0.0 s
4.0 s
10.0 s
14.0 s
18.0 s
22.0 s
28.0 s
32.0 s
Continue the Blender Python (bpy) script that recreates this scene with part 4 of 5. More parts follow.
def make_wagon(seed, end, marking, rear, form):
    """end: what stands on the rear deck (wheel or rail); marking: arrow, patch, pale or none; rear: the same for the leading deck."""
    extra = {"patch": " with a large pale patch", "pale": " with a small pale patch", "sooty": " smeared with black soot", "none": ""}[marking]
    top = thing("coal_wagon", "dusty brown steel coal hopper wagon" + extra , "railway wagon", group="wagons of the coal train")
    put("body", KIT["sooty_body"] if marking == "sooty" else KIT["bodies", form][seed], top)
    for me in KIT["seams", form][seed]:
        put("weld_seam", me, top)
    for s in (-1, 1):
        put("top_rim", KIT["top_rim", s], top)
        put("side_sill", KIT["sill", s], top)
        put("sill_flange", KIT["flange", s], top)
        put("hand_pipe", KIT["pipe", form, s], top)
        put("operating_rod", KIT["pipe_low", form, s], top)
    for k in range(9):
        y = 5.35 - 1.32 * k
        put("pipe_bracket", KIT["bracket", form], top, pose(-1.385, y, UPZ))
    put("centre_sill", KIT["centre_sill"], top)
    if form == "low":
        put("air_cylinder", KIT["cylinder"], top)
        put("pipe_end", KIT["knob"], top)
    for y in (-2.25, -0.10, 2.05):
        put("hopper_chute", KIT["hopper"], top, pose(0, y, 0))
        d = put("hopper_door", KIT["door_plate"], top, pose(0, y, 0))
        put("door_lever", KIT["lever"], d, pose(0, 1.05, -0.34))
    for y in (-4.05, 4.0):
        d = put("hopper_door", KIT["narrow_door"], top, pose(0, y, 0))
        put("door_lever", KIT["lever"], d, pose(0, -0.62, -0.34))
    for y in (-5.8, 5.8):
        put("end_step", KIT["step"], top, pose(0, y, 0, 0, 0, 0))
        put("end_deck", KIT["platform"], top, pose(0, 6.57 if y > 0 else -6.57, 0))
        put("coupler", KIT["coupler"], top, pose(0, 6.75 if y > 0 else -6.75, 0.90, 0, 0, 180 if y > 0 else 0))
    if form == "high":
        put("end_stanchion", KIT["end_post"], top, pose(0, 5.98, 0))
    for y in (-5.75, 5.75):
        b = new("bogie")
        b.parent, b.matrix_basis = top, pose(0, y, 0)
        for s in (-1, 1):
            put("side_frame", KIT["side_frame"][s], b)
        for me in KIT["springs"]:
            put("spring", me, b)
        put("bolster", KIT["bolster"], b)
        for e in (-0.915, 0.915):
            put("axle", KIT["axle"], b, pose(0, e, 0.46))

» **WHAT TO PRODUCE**
Write the complete data out, exactly as above.

» **COMPLETED TASK**
0.0 s
4.0 s
10.0 s
14.0 s
18.0 s
22.0 s
28.0 s
32.0 s
Continue the Blender Python (bpy) script that recreates this scene with part 4 of 5. More parts follow.
def make_wagon(seed, end, marking, rear, form):
    """end: what stands on the rear deck (wheel or rail); marking: arrow, patch, pale or none; rear: the same for the leading deck."""
    extra = {"patch": " with a large pale patch", "pale": " with a small pale patch", "sooty": " smeared with black soot", "none": ""}[marking]
    top = thing("coal_wagon", "dusty brown steel coal hopper wagon" + extra , "railway wagon", group="wagons of the coal train")
    put("body", KIT["sooty_body"] if marking == "sooty" else KIT["bodies", form][seed], top)
    for me in KIT["seams", form][seed]:
        put("weld_seam", me, top)
    for s in (-1, 1):
        put("top_rim", KIT["top_rim", s], top)
        put("side_sill", KIT["sill", s], top)
        put("sill_flange", KIT["flange", s], top)
        put("hand_pipe", KIT["pipe", form, s], top)
        put("operating_rod", KIT["pipe_low", form, s], top)
    for k in range(9):
        y = 5.35 - 1.32 * k
        put("pipe_bracket", KIT["bracket", form], top, pose(-1.385, y, UPZ))
    put("centre_sill", KIT["centre_sill"], top)
    if form == "low":
        put("air_cylinder", KIT["cylinder"], top)
        put("pipe_end", KIT["knob"], top)
    for y in (-2.25, -0.10, 2.05):
        put("hopper_chute", KIT["hopper"], top, pose(0, y, 0))
        d = put("hopper_door", KIT["door_plate"], top, pose(0, y, 0))
        put("door_lever", KIT["lever"], d, pose(0, 1.05, -0.34))
    for y in (-4.05, 4.0):
        d = put("hopper_door", KIT["narrow_door"], top, pose(0, y, 0))
        put("door_lever", KIT["lever"], d, pose(0, -0.62, -0.34))
    for y in (-5.8, 5.8):
        put("end_step", KIT["step"], top, pose(0, y, 0, 0, 0, 0))
        put("end_deck", KIT["platform"], top, pose(0, 6.57 if y > 0 else -6.57, 0))
        put("coupler", KIT["coupler"], top, pose(0, 6.75 if y > 0 else -6.75, 0.90, 0, 0, 180 if y > 0 else 0))
    if form == "high":
        put("end_stanchion", KIT["end_post"], top, pose(0, 5.98, 0))
    for y in (-5.75, 5.75):
        b = new("bogie")
        b.parent, b.matrix_basis = top, pose(0, y, 0)
        for s in (-1, 1):
            put("side_frame", KIT["side_frame"][s], b)
        for me in KIT["springs"]:
            put("spring", me, b)
        put("bolster", KIT["bolster"], b)
        for e in (-0.915, 0.915):
            put("axle", KIT["axle"], b, pose(0, e, 0.46))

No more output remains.